• Instructions for the task:
Copy the records below exactly as they are written.

▬▬▬

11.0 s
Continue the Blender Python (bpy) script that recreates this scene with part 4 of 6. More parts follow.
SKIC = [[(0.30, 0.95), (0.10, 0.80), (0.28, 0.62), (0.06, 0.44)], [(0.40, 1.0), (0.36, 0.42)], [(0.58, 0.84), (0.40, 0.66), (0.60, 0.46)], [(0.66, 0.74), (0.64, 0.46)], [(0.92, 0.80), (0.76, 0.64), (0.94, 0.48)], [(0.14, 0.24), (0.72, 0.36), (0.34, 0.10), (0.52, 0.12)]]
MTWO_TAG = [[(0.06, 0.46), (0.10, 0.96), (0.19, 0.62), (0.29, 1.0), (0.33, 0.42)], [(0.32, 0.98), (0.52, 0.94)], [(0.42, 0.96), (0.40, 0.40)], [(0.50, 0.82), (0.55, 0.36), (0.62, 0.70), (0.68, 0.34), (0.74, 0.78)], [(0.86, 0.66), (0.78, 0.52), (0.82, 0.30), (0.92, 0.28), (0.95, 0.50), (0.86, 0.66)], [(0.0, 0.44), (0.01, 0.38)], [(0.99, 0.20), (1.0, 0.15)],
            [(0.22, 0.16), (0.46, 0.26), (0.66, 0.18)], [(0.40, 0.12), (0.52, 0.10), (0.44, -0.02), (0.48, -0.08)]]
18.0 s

▬▬▬

• Written solution:
11.0 s
Continue the Blender Python (bpy) script that recreates this scene with part 4 of 6. More parts follow.
SKIC = [[(0.30, 0.95), (0.10, 0.80), (0.28, 0.62), (0.06, 0.44)], [(0.40, 1.0), (0.36, 0.42)], [(0.58, 0.84), (0.40, 0.66), (0.60, 0.46)], [(0.66, 0.74), (0.64, 0.46)], [(0.92, 0.80), (0.76, 0.64), (0.94, 0.48)], [(0.14, 0.24), (0.72, 0.36), (0.34, 0.10), (0.52, 0.12)]]
MTWO_TAG = [[(0.06, 0.46), (0.10, 0.96), (0.19, 0.62), (0.29, 1.0), (0.33, 0.42)], [(0.32, 0.98), (0.52, 0.94)], [(0.42, 0.96), (0.40, 0.40)], [(0.50, 0.82), (0.55, 0.36), (0.62, 0.70), (0.68, 0.34), (0.74, 0.78)], [(0.86, 0.66), (0.78, 0.52), (0.82, 0.30), (0.92, 0.28), (0.95, 0.50), (0.86, 0.66)], [(0.0, 0.44), (0.01, 0.38)], [(0.99, 0.20), (1.0, 0.15)],
            [(0.22, 0.16), (0.46, 0.26), (0.66, 0.18)], [(0.40, 0.12), (0.52, 0.10), (0.44, -0.02), (0.48, -0.08)]]
18.0 s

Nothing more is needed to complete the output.